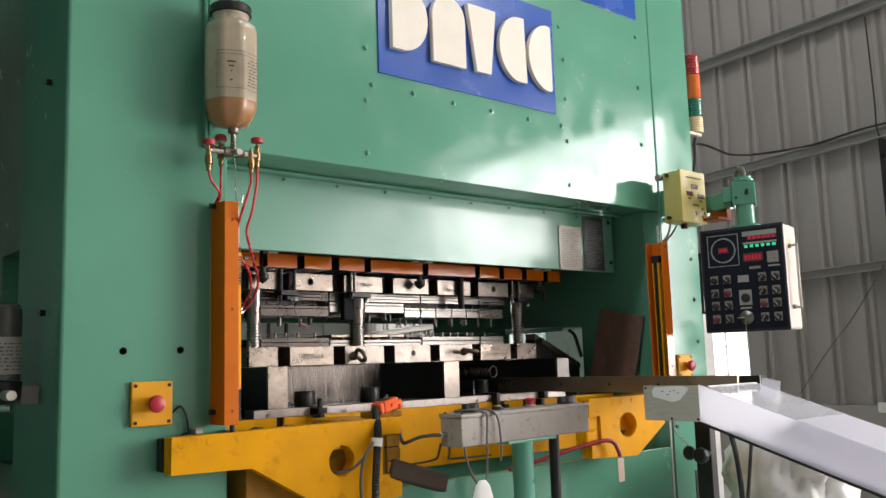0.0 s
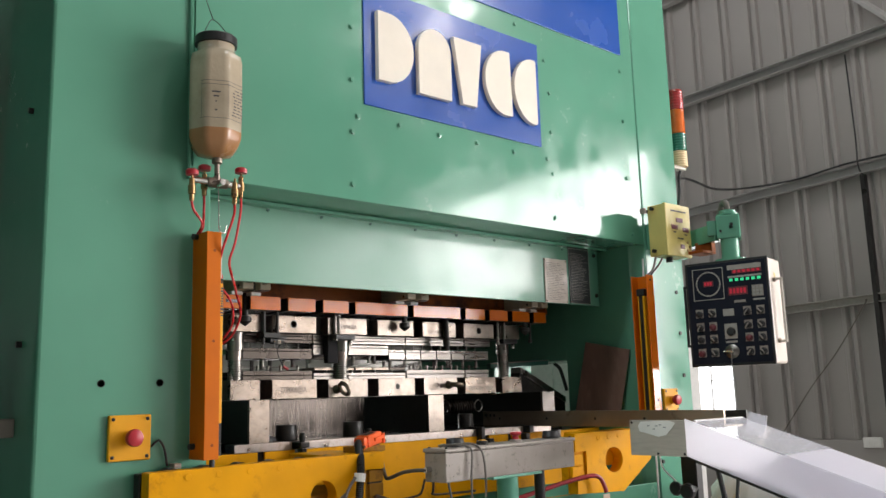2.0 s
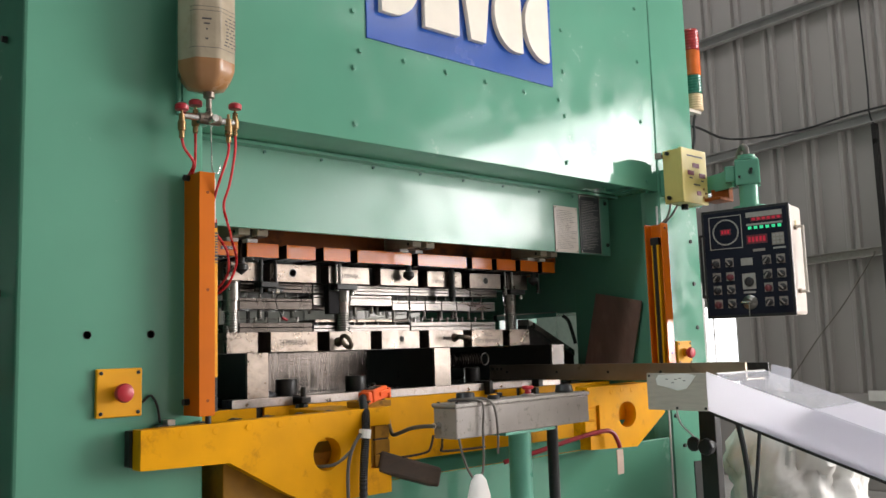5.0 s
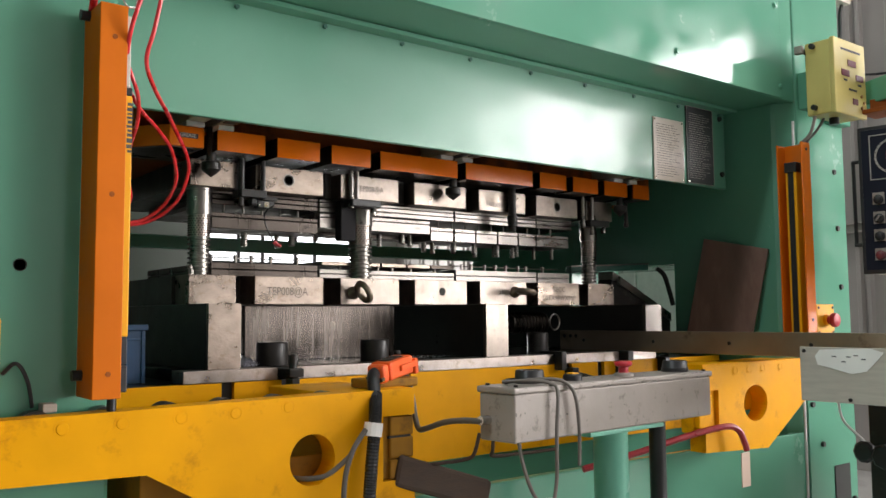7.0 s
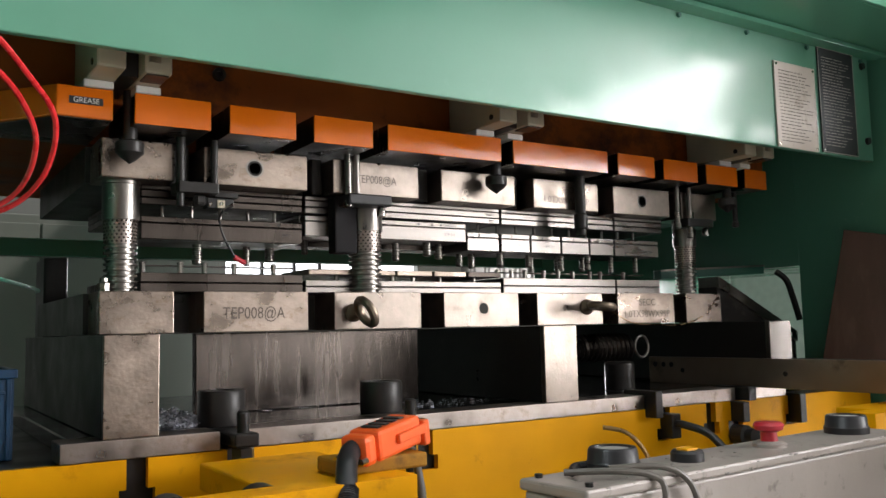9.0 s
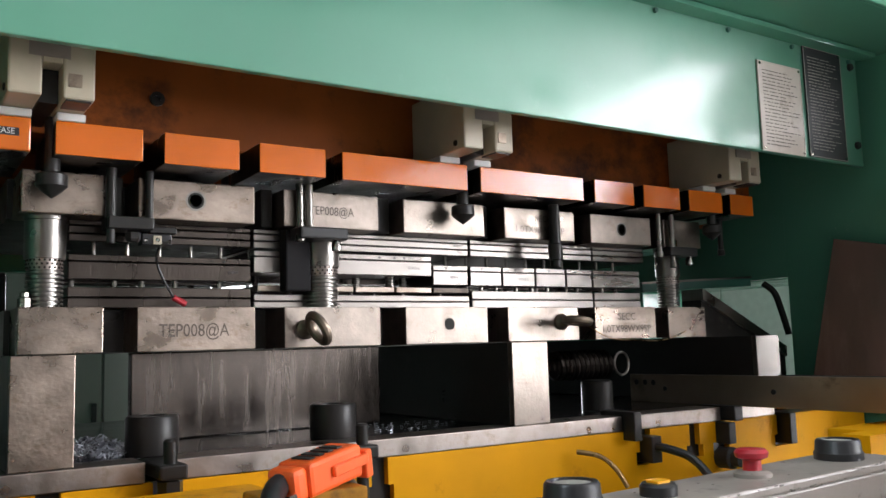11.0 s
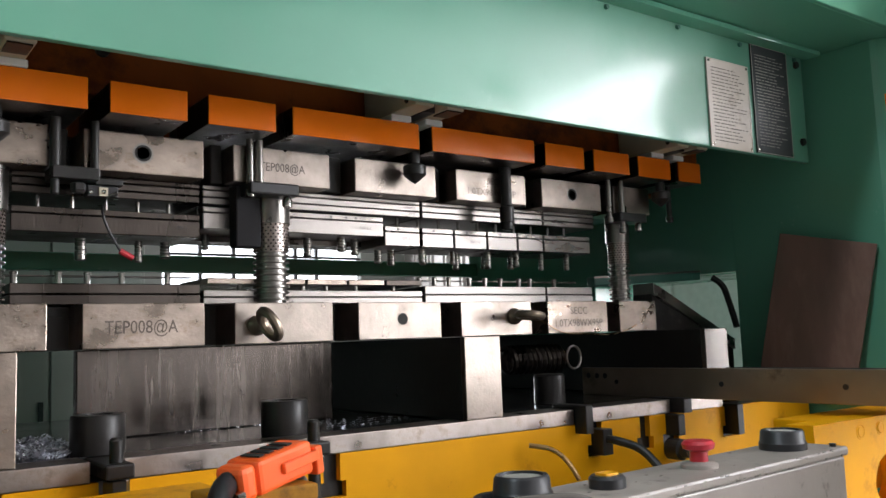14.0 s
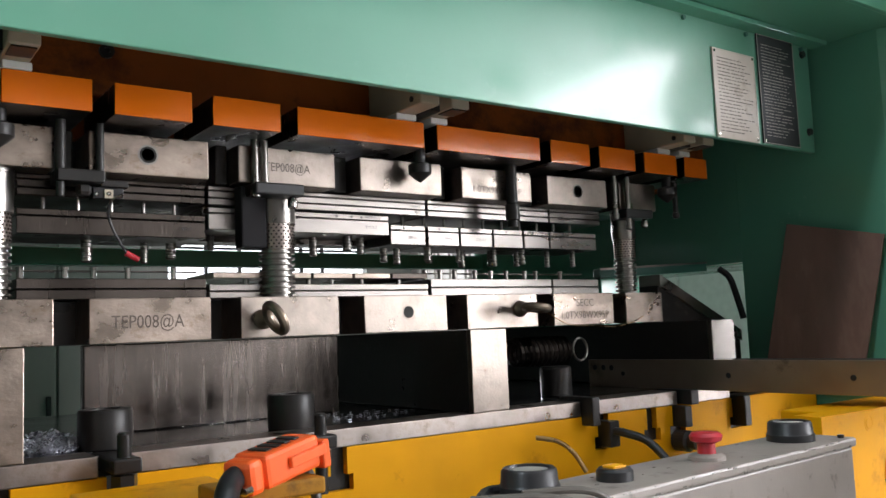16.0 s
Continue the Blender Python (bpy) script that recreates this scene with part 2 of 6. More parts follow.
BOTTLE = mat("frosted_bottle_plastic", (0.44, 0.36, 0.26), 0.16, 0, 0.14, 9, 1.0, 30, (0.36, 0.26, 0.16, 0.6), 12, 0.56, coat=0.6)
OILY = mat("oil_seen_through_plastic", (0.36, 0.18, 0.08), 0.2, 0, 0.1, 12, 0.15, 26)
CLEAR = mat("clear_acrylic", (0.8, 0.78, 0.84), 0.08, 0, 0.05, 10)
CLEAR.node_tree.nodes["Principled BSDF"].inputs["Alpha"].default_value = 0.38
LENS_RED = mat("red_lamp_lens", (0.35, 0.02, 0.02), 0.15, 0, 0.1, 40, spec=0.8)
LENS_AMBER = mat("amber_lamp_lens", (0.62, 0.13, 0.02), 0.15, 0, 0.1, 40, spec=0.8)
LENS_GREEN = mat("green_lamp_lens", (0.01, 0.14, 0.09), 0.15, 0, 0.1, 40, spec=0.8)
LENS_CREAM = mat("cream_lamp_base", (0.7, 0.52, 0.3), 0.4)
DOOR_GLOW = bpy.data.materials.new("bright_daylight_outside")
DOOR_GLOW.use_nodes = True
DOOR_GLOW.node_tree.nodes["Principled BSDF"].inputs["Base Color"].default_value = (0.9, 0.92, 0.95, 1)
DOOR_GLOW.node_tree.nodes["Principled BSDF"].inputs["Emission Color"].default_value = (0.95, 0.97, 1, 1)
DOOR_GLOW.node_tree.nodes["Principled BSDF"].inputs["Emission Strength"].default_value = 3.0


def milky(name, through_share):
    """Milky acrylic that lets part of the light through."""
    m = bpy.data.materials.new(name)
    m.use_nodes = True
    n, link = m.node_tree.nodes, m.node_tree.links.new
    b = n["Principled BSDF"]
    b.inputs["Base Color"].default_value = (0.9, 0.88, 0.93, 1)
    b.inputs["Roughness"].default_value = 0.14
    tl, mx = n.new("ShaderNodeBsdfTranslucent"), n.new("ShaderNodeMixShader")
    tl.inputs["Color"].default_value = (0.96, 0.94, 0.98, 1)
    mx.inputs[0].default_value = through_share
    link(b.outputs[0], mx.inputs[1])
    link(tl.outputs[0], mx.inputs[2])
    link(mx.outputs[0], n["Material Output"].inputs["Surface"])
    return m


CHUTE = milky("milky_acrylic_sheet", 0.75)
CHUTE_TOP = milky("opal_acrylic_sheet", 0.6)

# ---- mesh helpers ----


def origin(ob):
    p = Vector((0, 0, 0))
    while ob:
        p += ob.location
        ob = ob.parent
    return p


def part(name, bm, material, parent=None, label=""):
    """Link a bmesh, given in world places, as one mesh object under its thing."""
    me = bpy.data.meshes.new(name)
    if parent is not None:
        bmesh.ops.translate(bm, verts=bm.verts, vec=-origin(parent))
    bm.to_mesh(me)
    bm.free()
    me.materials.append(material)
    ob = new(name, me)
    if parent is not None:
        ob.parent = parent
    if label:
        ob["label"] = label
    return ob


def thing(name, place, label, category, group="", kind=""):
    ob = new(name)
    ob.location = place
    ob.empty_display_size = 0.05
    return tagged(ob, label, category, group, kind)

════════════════

Work to do:
Working from the material above, transcribe it exactly while omitting pictures.

Task response:
0.0 s
2.0 s
5.0 s
7.0 s
9.0 s
11.0 s
14.0 s
16.0 s
Continue the Blender Python (bpy) script that recreates this scene with part 2 of 6. More parts follow.
BOTTLE = mat("frosted_bottle_plastic", (0.44, 0.36, 0.26), 0.16, 0, 0.14, 9, 1.0, 30, (0.36, 0.26, 0.16, 0.6), 12, 0.56, coat=0.6)
OILY = mat("oil_seen_through_plastic", (0.36, 0.18, 0.08), 0.2, 0, 0.1, 12, 0.15, 26)
CLEAR = mat("clear_acrylic", (0.8, 0.78, 0.84), 0.08, 0, 0.05, 10)
CLEAR.node_tree.nodes["Principled BSDF"].inputs["Alpha"].default_value = 0.38
LENS_RED = mat("red_lamp_lens", (0.35, 0.02, 0.02), 0.15, 0, 0.1, 40, spec=0.8)
LENS_AMBER = mat("amber_lamp_lens", (0.62, 0.13, 0.02), 0.15, 0, 0.1, 40, spec=0.8)
LENS_GREEN = mat("green_lamp_lens", (0.01, 0.14, 0.09), 0.15, 0, 0.1, 40, spec=0.8)
LENS_CREAM = mat("cream_lamp_base", (0.7, 0.52, 0.3), 0.4)
DOOR_GLOW = bpy.data.materials.new("bright_daylight_outside")
DOOR_GLOW.use_nodes = True
DOOR_GLOW.node_tree.nodes["Principled BSDF"].inputs["Base Color"].default_value = (0.9, 0.92, 0.95, 1)
DOOR_GLOW.node_tree.nodes["Principled BSDF"].inputs["Emission Color"].default_value = (0.95, 0.97, 1, 1)
DOOR_GLOW.node_tree.nodes["Principled BSDF"].inputs["Emission Strength"].default_value = 3.0


def milky(name, through_share):
    """Milky acrylic that lets part of the light through."""
    m = bpy.data.materials.new(name)
    m.use_nodes = True
    n, link = m.node_tree.nodes, m.node_tree.links.new
    b = n["Principled BSDF"]
    b.inputs["Base Color"].default_value = (0.9, 0.88, 0.93, 1)
    b.inputs["Roughness"].default_value = 0.14
    tl, mx = n.new("ShaderNodeBsdfTranslucent"), n.new("ShaderNodeMixShader")
    tl.inputs["Color"].default_value = (0.96, 0.94, 0.98, 1)
    mx.inputs[0].default_value = through_share
    link(b.outputs[0], mx.inputs[1])
    link(tl.outputs[0], mx.inputs[2])
    link(mx.outputs[0], n["Material Output"].inputs["Surface"])
    return m


CHUTE = milky("milky_acrylic_sheet", 0.75)
CHUTE_TOP = milky("opal_acrylic_sheet", 0.6)

# ---- mesh helpers ----


def origin(ob):
    p = Vector((0, 0, 0))
    while ob:
        p += ob.location
        ob = ob.parent
    return p


def part(name, bm, material, parent=None, label=""):
    """Link a bmesh, given in world places, as one mesh object under its thing."""
    me = bpy.data.meshes.new(name)
    if parent is not None:
        bmesh.ops.translate(bm, verts=bm.verts, vec=-origin(parent))
    bm.to_mesh(me)
    bm.free()
    me.materials.append(material)
    ob = new(name, me)
    if parent is not None:
        ob.parent = parent
    if label:
        ob["label"] = label
    return ob


def thing(name, place, label, category, group="", kind=""):
    ob = new(name)
    ob.location = place
    ob.empty_display_size = 0.05
    return tagged(ob, label, category, group, kind)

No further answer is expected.